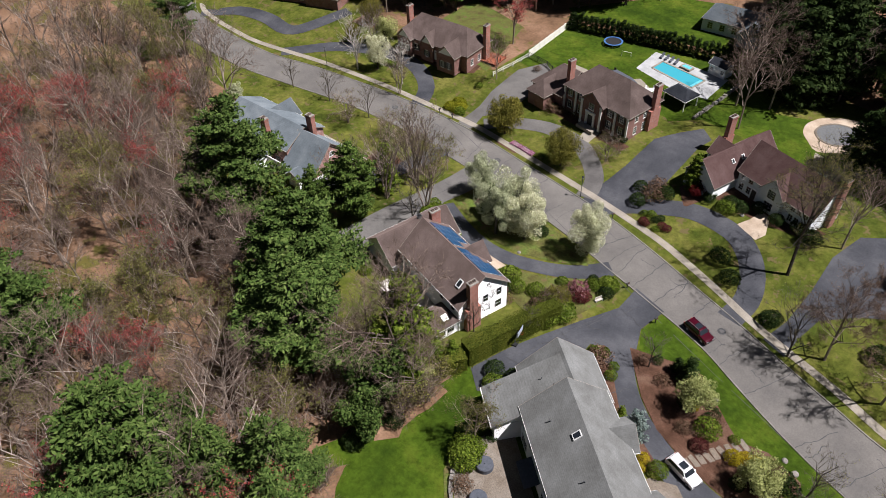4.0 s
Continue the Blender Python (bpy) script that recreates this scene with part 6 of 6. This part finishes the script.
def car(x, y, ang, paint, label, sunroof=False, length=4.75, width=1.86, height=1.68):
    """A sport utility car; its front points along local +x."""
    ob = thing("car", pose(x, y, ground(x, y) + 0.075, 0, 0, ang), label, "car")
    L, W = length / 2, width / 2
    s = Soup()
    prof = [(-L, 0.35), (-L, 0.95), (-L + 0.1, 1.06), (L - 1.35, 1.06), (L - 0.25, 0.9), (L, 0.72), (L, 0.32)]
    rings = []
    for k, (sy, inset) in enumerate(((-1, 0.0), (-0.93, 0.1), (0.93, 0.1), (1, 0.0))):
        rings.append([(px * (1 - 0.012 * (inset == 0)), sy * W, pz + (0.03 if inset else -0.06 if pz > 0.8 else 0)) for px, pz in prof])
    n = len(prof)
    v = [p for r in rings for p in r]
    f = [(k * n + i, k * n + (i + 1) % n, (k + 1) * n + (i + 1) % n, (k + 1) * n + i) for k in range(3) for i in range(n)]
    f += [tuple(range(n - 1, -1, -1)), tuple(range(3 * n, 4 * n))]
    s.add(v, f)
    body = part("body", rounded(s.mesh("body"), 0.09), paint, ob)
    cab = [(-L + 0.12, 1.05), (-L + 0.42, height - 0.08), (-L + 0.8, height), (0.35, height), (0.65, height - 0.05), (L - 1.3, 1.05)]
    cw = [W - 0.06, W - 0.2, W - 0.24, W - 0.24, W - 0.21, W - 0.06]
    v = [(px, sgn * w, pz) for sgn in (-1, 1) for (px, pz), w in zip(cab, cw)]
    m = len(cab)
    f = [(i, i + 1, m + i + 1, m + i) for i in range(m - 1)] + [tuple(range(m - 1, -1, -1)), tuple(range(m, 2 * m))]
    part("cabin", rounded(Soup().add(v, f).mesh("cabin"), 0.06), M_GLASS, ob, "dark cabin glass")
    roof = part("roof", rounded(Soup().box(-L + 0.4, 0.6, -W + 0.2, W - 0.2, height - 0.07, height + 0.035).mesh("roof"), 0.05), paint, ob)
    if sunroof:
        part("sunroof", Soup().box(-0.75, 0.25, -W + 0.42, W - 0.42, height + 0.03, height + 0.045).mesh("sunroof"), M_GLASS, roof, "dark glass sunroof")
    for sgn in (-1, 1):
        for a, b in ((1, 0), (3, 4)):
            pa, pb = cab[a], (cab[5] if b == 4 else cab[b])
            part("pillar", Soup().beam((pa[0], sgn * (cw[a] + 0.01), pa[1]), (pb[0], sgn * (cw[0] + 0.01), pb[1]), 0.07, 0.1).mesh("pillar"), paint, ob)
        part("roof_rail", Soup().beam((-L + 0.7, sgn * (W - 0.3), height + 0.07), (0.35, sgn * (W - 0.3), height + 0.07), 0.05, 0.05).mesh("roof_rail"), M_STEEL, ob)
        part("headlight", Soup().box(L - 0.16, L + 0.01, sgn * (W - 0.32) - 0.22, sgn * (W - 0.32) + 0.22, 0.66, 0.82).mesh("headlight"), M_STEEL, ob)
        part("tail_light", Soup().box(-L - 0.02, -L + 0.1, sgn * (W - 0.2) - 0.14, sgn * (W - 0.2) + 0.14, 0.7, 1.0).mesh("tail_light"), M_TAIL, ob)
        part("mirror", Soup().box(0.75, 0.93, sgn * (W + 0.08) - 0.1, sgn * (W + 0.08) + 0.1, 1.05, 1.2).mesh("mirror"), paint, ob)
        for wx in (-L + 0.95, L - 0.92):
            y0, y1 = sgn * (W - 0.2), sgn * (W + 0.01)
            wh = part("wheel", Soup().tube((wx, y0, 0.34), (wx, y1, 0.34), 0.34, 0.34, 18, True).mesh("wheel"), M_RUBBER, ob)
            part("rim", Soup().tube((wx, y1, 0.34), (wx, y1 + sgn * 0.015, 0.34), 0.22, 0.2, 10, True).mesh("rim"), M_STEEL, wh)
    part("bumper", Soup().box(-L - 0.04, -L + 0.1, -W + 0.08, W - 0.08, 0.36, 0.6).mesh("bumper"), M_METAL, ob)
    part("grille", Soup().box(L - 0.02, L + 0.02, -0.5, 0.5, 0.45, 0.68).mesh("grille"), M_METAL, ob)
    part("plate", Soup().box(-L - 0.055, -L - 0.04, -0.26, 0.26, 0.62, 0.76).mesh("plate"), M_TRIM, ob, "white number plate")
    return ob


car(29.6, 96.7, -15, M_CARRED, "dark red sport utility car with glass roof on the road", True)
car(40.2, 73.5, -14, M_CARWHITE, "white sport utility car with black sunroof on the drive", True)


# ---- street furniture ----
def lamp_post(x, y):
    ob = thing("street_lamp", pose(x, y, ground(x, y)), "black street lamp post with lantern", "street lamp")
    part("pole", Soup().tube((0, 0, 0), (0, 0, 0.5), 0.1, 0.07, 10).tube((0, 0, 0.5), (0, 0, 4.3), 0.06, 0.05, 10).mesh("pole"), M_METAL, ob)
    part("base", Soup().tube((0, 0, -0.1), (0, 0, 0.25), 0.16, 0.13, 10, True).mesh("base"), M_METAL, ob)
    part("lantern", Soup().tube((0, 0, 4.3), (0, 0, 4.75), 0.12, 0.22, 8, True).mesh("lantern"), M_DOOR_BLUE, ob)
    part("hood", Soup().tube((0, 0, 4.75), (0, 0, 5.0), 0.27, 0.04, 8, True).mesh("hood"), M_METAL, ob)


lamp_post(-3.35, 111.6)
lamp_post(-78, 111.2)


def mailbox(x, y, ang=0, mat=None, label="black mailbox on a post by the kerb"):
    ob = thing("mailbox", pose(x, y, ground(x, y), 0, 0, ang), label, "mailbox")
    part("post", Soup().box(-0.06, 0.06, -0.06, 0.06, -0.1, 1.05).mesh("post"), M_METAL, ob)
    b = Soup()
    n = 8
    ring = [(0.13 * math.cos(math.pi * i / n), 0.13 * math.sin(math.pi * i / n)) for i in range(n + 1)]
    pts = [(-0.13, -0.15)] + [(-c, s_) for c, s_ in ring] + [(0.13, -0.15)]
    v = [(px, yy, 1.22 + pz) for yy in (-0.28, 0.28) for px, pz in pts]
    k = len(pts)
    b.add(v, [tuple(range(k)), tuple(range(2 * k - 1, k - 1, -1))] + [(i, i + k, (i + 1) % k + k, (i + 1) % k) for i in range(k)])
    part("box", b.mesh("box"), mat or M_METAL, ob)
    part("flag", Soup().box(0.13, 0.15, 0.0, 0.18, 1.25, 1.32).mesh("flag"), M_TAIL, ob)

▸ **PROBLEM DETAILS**
Give all the lines above again, character for character, without pictures.

▸ **FINAL ANSWER**
4.0 s
Continue the Blender Python (bpy) script that recreates this scene with part 6 of 6. This part finishes the script.
def car(x, y, ang, paint, label, sunroof=False, length=4.75, width=1.86, height=1.68):
    """A sport utility car; its front points along local +x."""
    ob = thing("car", pose(x, y, ground(x, y) + 0.075, 0, 0, ang), label, "car")
    L, W = length / 2, width / 2
    s = Soup()
    prof = [(-L, 0.35), (-L, 0.95), (-L + 0.1, 1.06), (L - 1.35, 1.06), (L - 0.25, 0.9), (L, 0.72), (L, 0.32)]
    rings = []
    for k, (sy, inset) in enumerate(((-1, 0.0), (-0.93, 0.1), (0.93, 0.1), (1, 0.0))):
        rings.append([(px * (1 - 0.012 * (inset == 0)), sy * W, pz + (0.03 if inset else -0.06 if pz > 0.8 else 0)) for px, pz in prof])
    n = len(prof)
    v = [p for r in rings for p in r]
    f = [(k * n + i, k * n + (i + 1) % n, (k + 1) * n + (i + 1) % n, (k + 1) * n + i) for k in range(3) for i in range(n)]
    f += [tuple(range(n - 1, -1, -1)), tuple(range(3 * n, 4 * n))]
    s.add(v, f)
    body = part("body", rounded(s.mesh("body"), 0.09), paint, ob)
    cab = [(-L + 0.12, 1.05), (-L + 0.42, height - 0.08), (-L + 0.8, height), (0.35, height), (0.65, height - 0.05), (L - 1.3, 1.05)]
    cw = [W - 0.06, W - 0.2, W - 0.24, W - 0.24, W - 0.21, W - 0.06]
    v = [(px, sgn * w, pz) for sgn in (-1, 1) for (px, pz), w in zip(cab, cw)]
    m = len(cab)
    f = [(i, i + 1, m + i + 1, m + i) for i in range(m - 1)] + [tuple(range(m - 1, -1, -1)), tuple(range(m, 2 * m))]
    part("cabin", rounded(Soup().add(v, f).mesh("cabin"), 0.06), M_GLASS, ob, "dark cabin glass")
    roof = part("roof", rounded(Soup().box(-L + 0.4, 0.6, -W + 0.2, W - 0.2, height - 0.07, height + 0.035).mesh("roof"), 0.05), paint, ob)
    if sunroof:
        part("sunroof", Soup().box(-0.75, 0.25, -W + 0.42, W - 0.42, height + 0.03, height + 0.045).mesh("sunroof"), M_GLASS, roof, "dark glass sunroof")
    for sgn in (-1, 1):
        for a, b in ((1, 0), (3, 4)):
            pa, pb = cab[a], (cab[5] if b == 4 else cab[b])
            part("pillar", Soup().beam((pa[0], sgn * (cw[a] + 0.01), pa[1]), (pb[0], sgn * (cw[0] + 0.01), pb[1]), 0.07, 0.1).mesh("pillar"), paint, ob)
        part("roof_rail", Soup().beam((-L + 0.7, sgn * (W - 0.3), height + 0.07), (0.35, sgn * (W - 0.3), height + 0.07), 0.05, 0.05).mesh("roof_rail"), M_STEEL, ob)
        part("headlight", Soup().box(L - 0.16, L + 0.01, sgn * (W - 0.32) - 0.22, sgn * (W - 0.32) + 0.22, 0.66, 0.82).mesh("headlight"), M_STEEL, ob)
        part("tail_light", Soup().box(-L - 0.02, -L + 0.1, sgn * (W - 0.2) - 0.14, sgn * (W - 0.2) + 0.14, 0.7, 1.0).mesh("tail_light"), M_TAIL, ob)
        part("mirror", Soup().box(0.75, 0.93, sgn * (W + 0.08) - 0.1, sgn * (W + 0.08) + 0.1, 1.05, 1.2).mesh("mirror"), paint, ob)
        for wx in (-L + 0.95, L - 0.92):
            y0, y1 = sgn * (W - 0.2), sgn * (W + 0.01)
            wh = part("wheel", Soup().tube((wx, y0, 0.34), (wx, y1, 0.34), 0.34, 0.34, 18, True).mesh("wheel"), M_RUBBER, ob)
            part("rim", Soup().tube((wx, y1, 0.34), (wx, y1 + sgn * 0.015, 0.34), 0.22, 0.2, 10, True).mesh("rim"), M_STEEL, wh)
    part("bumper", Soup().box(-L - 0.04, -L + 0.1, -W + 0.08, W - 0.08, 0.36, 0.6).mesh("bumper"), M_METAL, ob)
    part("grille", Soup().box(L - 0.02, L + 0.02, -0.5, 0.5, 0.45, 0.68).mesh("grille"), M_METAL, ob)
    part("plate", Soup().box(-L - 0.055, -L - 0.04, -0.26, 0.26, 0.62, 0.76).mesh("plate"), M_TRIM, ob, "white number plate")
    return ob


car(29.6, 96.7, -15, M_CARRED, "dark red sport utility car with glass roof on the road", True)
car(40.2, 73.5, -14, M_CARWHITE, "white sport utility car with black sunroof on the drive", True)


# ---- street furniture ----
def lamp_post(x, y):
    ob = thing("street_lamp", pose(x, y, ground(x, y)), "black street lamp post with lantern", "street lamp")
    part("pole", Soup().tube((0, 0, 0), (0, 0, 0.5), 0.1, 0.07, 10).tube((0, 0, 0.5), (0, 0, 4.3), 0.06, 0.05, 10).mesh("pole"), M_METAL, ob)
    part("base", Soup().tube((0, 0, -0.1), (0, 0, 0.25), 0.16, 0.13, 10, True).mesh("base"), M_METAL, ob)
    part("lantern", Soup().tube((0, 0, 4.3), (0, 0, 4.75), 0.12, 0.22, 8, True).mesh("lantern"), M_DOOR_BLUE, ob)
    part("hood", Soup().tube((0, 0, 4.75), (0, 0, 5.0), 0.27, 0.04, 8, True).mesh("hood"), M_METAL, ob)


lamp_post(-3.35, 111.6)
lamp_post(-78, 111.2)


def mailbox(x, y, ang=0, mat=None, label="black mailbox on a post by the kerb"):
    ob = thing("mailbox", pose(x, y, ground(x, y), 0, 0, ang), label, "mailbox")
    part("post", Soup().box(-0.06, 0.06, -0.06, 0.06, -0.1, 1.05).mesh("post"), M_METAL, ob)
    b = Soup()
    n = 8
    ring = [(0.13 * math.cos(math.pi * i / n), 0.13 * math.sin(math.pi * i / n)) for i in range(n + 1)]
    pts = [(-0.13, -0.15)] + [(-c, s_) for c, s_ in ring] + [(0.13, -0.15)]
    v = [(px, yy, 1.22 + pz) for yy in (-0.28, 0.28) for px, pz in pts]
    k = len(pts)
    b.add(v, [tuple(range(k)), tuple(range(2 * k - 1, k - 1, -1))] + [(i, i + k, (i + 1) % k + k, (i + 1) % k) for i in range(k)])
    part("box", b.mesh("box"), mat or M_METAL, ob)
    part("flag", Soup().box(0.13, 0.15, 0.0, 0.18, 1.25, 1.32).mesh("flag"), M_TAIL, ob)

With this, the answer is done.